Des influenceuses utilisent leur corps comme un objet de marketing. Peut-on alors parler d’hypersexualisation quand c’est un choix? L’intimité aurait-elle un prix? J’aurais aimé en discuter autour d’un apéro, mais… 2021, tout ça. Alors, je vous ai questionnés:
“Moi je suis toujours mitigée. D’un côté, je me dis que la meuf est canon et qu’elle fait ce qu’elle veut, qu’elle s’assume. D’un autre côté, je ne comprends pas vraiment l’intérêt de ce genre de post. C’est très réducteur. ‘Regardez-moi, je suis bonne’. Je me dis qu’on est tellement plus que juste un corps à moitié à poil.” – Salomé, 26 ans.
“À partir du moment où une femme se met à poil pour sa comm, pour faire le buzz, pour attirer l’attention et les followers, on est dans l’hypersexualisation de la femme. Après, il y a aussi le côté ‘elle fait ce qu’elle veut’, et ici on ne la sexualise pas, c’est elle qui se sexualise elle-même pour son propre compte…” – Chanelle, 26 ans.
“Je ne comprends pas l’intérêt de faire ça, que ce soit en tant qu’homme ou en tant que femme.
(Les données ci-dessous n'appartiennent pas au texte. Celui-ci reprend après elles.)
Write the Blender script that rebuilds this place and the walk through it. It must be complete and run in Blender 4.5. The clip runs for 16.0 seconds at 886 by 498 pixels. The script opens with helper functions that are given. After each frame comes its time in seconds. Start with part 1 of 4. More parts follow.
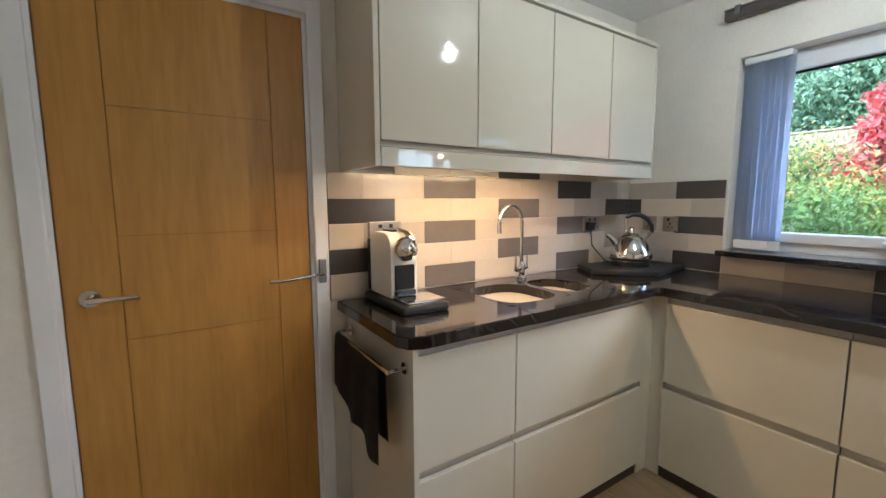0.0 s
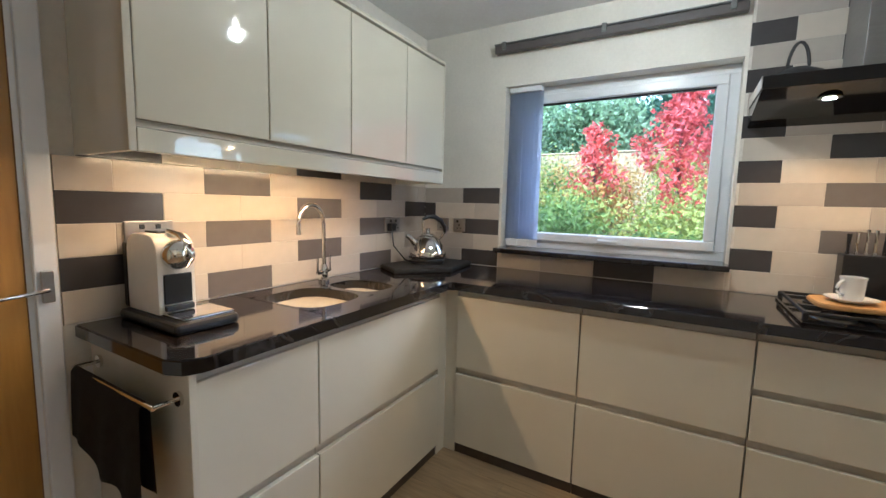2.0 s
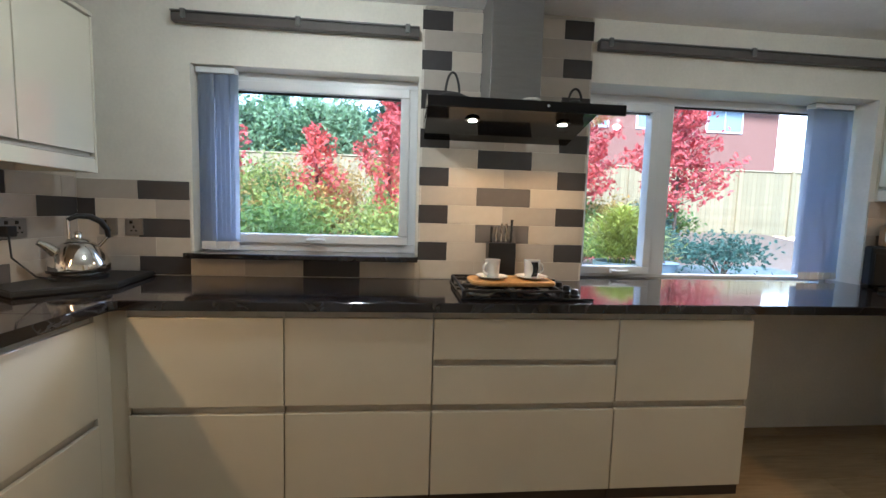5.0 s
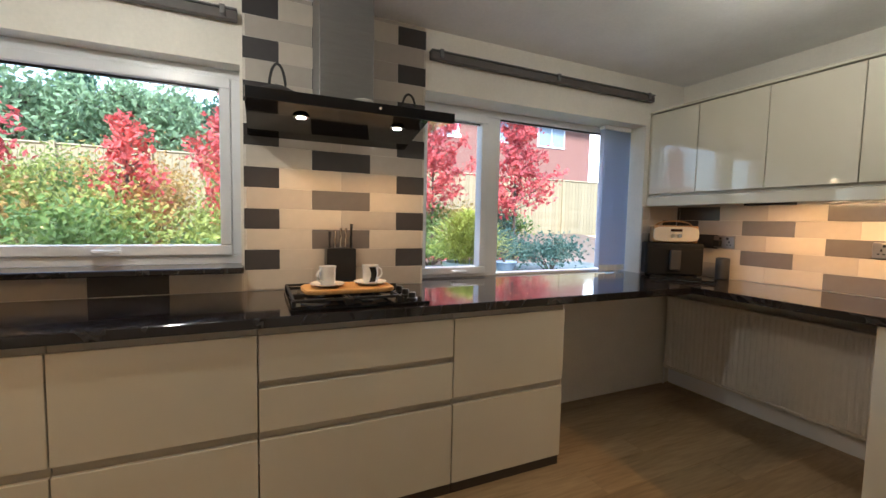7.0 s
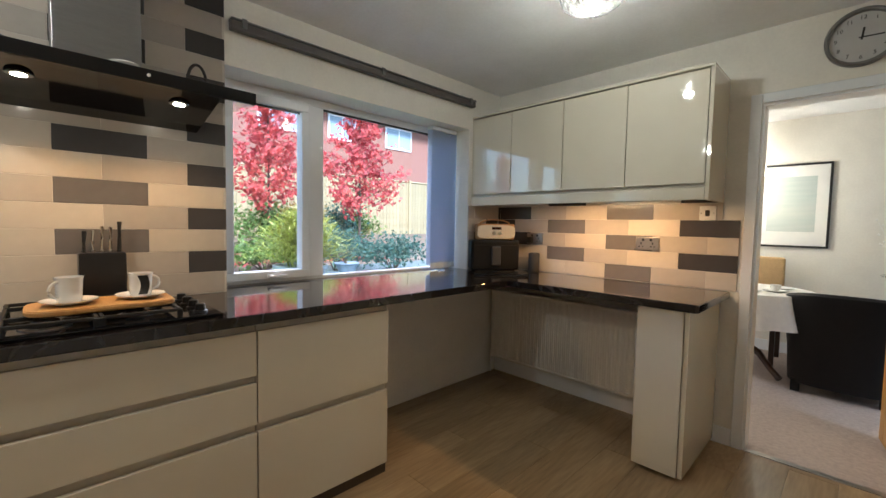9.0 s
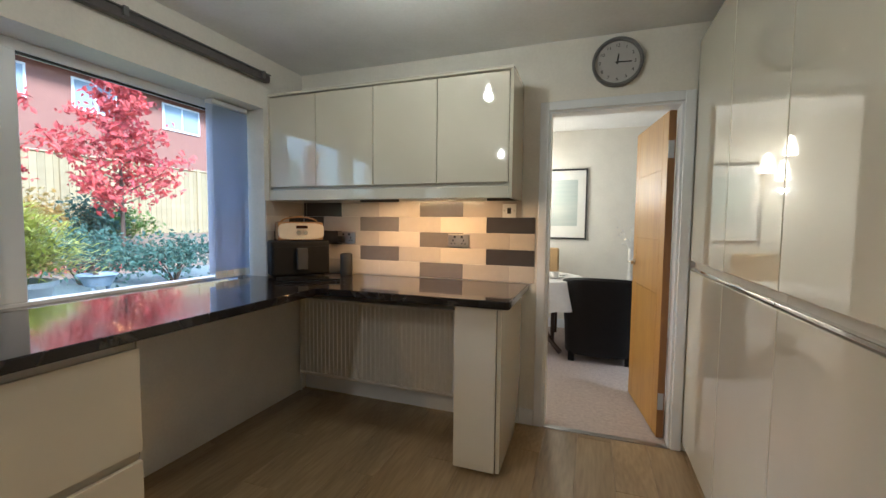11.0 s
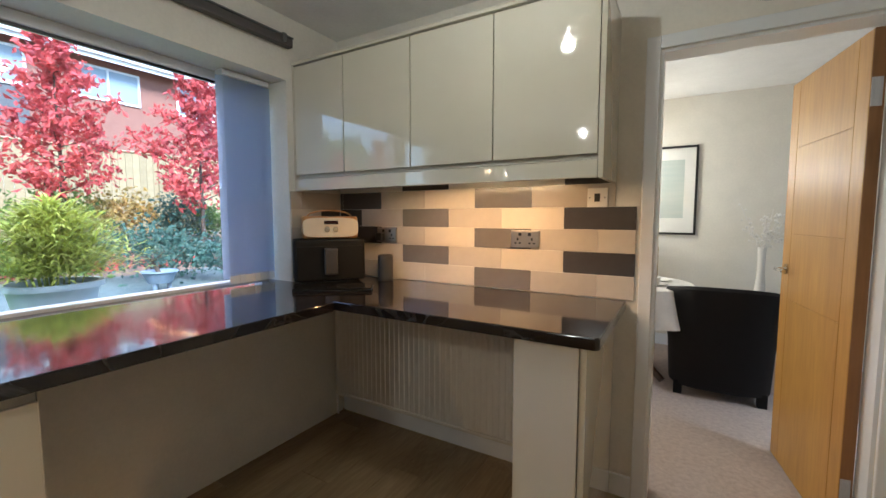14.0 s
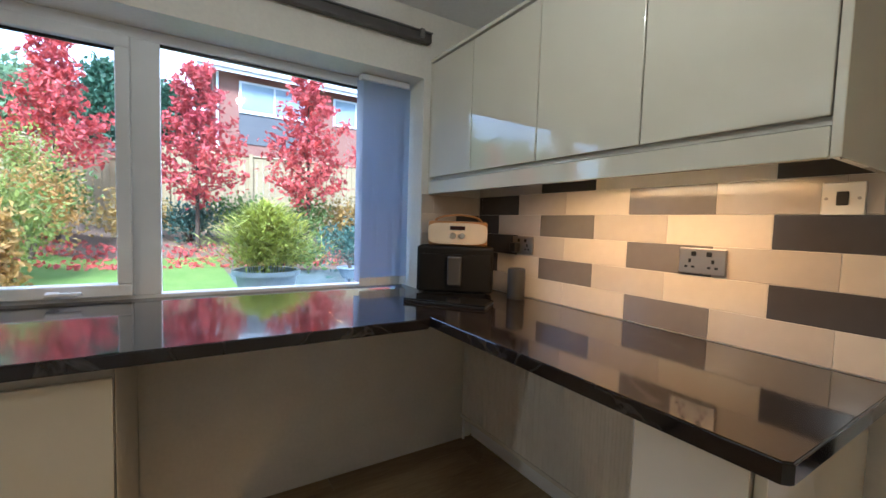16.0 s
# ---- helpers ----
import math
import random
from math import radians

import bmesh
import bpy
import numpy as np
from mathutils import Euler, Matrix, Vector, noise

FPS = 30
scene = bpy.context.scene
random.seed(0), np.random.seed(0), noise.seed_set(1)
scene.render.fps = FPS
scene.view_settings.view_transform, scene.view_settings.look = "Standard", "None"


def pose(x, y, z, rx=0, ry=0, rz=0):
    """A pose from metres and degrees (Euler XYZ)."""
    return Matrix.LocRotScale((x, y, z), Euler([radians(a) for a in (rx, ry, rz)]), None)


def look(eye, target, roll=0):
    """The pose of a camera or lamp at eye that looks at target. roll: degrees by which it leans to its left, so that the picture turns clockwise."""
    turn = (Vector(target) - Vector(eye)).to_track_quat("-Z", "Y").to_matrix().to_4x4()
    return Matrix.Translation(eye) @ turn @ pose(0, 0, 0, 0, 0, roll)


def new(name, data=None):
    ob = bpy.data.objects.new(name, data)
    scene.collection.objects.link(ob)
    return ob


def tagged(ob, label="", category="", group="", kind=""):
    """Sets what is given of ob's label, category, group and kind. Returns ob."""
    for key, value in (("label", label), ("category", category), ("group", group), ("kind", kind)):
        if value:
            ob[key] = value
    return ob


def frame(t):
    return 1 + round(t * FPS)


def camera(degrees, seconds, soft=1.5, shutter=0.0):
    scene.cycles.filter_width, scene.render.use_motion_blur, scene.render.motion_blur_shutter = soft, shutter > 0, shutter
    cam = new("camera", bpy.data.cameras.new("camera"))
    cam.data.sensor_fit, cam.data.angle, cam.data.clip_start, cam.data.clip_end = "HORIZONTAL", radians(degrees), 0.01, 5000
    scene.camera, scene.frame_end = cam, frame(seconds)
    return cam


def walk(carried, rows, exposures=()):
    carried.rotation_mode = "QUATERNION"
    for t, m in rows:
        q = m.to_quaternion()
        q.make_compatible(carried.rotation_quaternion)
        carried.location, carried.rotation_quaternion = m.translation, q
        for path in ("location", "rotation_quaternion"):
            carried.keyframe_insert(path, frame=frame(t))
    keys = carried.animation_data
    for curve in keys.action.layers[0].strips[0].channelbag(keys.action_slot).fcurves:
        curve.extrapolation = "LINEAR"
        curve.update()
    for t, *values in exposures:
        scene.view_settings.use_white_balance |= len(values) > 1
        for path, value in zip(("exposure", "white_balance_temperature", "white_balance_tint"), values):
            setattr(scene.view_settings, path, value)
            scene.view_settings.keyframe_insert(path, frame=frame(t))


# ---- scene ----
cam = camera(94.4, 16.0)
PATH = [
    (0, (-0.059, 0.106, 1.288), (1.029, 1.768, 1.058), -0.2),
    (0.5, (-0.05, 0.114, 1.277), (1.226, 1.638, 1.058), 0.1),
    (1, (-0.039, 0.113, 1.284), (1.411, 1.472, 1.06), 0.7),
    (1.5, (-0.035, 0.115, 1.279), (1.552, 1.312, 1.065), 0.9),
    (2, (-0.02, 0.113, 1.285), (1.698, 1.114, 1.07), 1.4),
    (2.5, (-0.009, 0.099, 1.285), (1.808, 0.911, 1.079), 1.7),
    (3, (0.006, 0.073, 1.291), (1.905, 0.666, 1.082), 1.9),
    (3.5, (0.019, 0.059, 1.282), (1.97, 0.451, 1.082), 2.1),
    (4, (0.05, 0.028, 1.271), (2.032, 0.213, 1.082), 2.0),
    (6.5, (0.117, -0.099, 1.272), (1.996, -0.768, 1.126), 1.3),
    (7, (0.124, -0.148, 1.27), (1.942, -0.971, 1.136), 1.2),
    (7.5, (0.136, -0.19, 1.27), (1.889, -1.144, 1.14), 1.2),
    (8, (0.141, -0.248, 1.261), (1.805, -1.352, 1.141), 1.1),
    (8.5, (0.144, -0.309, 1.258), (1.707, -1.551, 1.141), 1.2),
    (9, (0.148, -0.362, 1.256), (1.569, -1.765, 1.141), 1.1),
    (9.5, (0.182, -0.412, 1.257), (1.442, -1.96, 1.14), 0.9),
    (10, (0.269, -0.448, 1.274), (1.291, -2.162, 1.148), 0.7),
    (12.5, (0.334, -0.955, 1.272), (0.88, -2.875, 1.149), 0.5),
    (13, (0.408, -1.029, 1.268), (1.053, -2.918, 1.14), 0.4),
    (13.5, (0.444, -1.155, 1.279), (1.259, -2.976, 1.137), 0.2),
    (14, (0.449, -1.259, 1.273), (1.458, -2.978, 1.116), 0.0),
    (14.5, (0.412, -1.385, 1.272), (1.588, -2.995, 1.118), 0.3),
    (15, (0.363, -1.524, 1.278), (1.73, -2.975, 1.119), 0.6),
    (15.5, (0.394, -1.633, 1.249), (1.914, -2.925, 1.108), 1.1),
    (16, (0.431, -1.751, 1.259), (2.12, -2.815, 1.138), 1.8),
]
walk(cam, [(t, look(eye, target, roll)) for t, eye, target, roll in PATH],
     exposures=[(0.0, 2.52, 4950, 5), (2.0, 2.42, 4950, 5), (4.0, 2.25, 4900, 3), (7.5, 2.18, 5700, 9), (10.0, 2.25, 5250, 4), (13.0, 2.20, 5450, 6), (16.0, 2.22, 5100, 5)])

# ---- light: overcast day outside, warm lamps inside ----
world = bpy.data.worlds.new("world")
scene.world = world
world.use_nodes = True
wt = world.node_tree
sky = wt.nodes.new("ShaderNodeTexSky")
sky.sky_type, sky.sun_disc = "NISHITA", False
sky.sun_elevation, sky.sun_rotation = radians(38), radians(120)
sky.air_density, sky.dust_density, sky.ozone_density = 1.0, 1.5, 1.0
wt.links.new(sky.outputs[0], wt.nodes["Background"].inputs[0])
wt.nodes["Background"].inputs[1].default_value = 0.15


def lamp(name, kind, energy, colour, m, **kw):
    data = bpy.data.lights.new(name, kind)
    data.energy, data.color = energy, colour
    if "size" in kw:
        data.shape, data.size, data.size_y = "RECTANGLE", kw["size"], kw["size_y"]
    if "radius" in kw:
        data.shadow_soft_size = kw["radius"]
    if "angle" in kw:
        data.angle = radians(kw["angle"])
    if "cone" in kw:
        data.spot_size, data.spot_blend = radians(kw["cone"]), 0.5
    ob = new(name, data)
    ob.matrix_basis = m
    return ob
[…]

Je trouve qu’on est arrivés à un point où c’est devenu ultra normal de se montrer nus sur les réseaux sociaux alors que pour moi c’est quand même quelque chose de privé.” – Alessandro, 26 ans.
“Il y a un paradoxe énorme. D’un côté, il y a le ‘je fais ce que je veux de mon corps’, et de l’autre, le fait de savoir qu’en montrant son corps, il y aura un buzz autour. L’hypersexualisation est super présente, et on ne peut pas dire que c’est ‘juste quand ça m’arrange’. Après, force est de constater que les commentaires négatifs sur le contenu sexy concernent majoritairement les femmes. Il y aussi des comptes vraiment artistiques avec des photos de nus qui n’ont rien à voir, qui sont sensuelles mais pas vulgaires.” – Jean, 24 ans.
“Si on prend l’exemple de l’influenceuse Léa Elui, elle est un peu prisonnière de son contenu. C’est par le biais de ce genre de vidéos qu’elle s’est fait connaître, très jeune. Dans les commentaires, certaines personnes la félicitent en disant que ça leur permet de se décomplexer dans l’appropriation de leur propre corps. Tout cela questionne. D’un point de vue plus général, je ne vois là que la succession d’images qu’on a l’habitude de côtoyer depuis 30 ans. On ne fait finalement que reproduire ce qui a été fait, avec un effet retors qui est d’inviter tout un chacun à reproduire ces mêmes codes chez lui. Au-delà de la question de l’utilisation qu’elle fait de son corps et de l’image qu’elle entend transmettre, cela questionne davantage nos biais de consommation à plus grande échelle. Ce genre de contenu ne choque plus personne, est-ce une mauvaise chose? Je ne sais pas.” – Maxime, 30 ans.
Ni slutshaming, ni jugement. C’est un sujet épineux aux limites très floues. Emily Ratajkowski l’écrit dans sons essai « Baby Woman » : « Où les filles doivent-elles regarder pour trouver des femmes indépendantes qui décident quand et comment elles veulent se sentir sensuelles ? Même si le fait d’être réduite à sa sexualité par le regard de la société est dévalorisant, il devrait y avoir un espace où les femmes peuvent se sentir sexy quand elles le souhaitent. ». Chaque femme est maîtresse de son corps. Être sexy est un droit qui doit être respecté. La question est plus générale: Quel message est envoyé aux jeunes? Qu’est-ce que cela dit de notre société? De notre rapport au corps? Notre rapport à l’intimité aurait-il radicalement changé?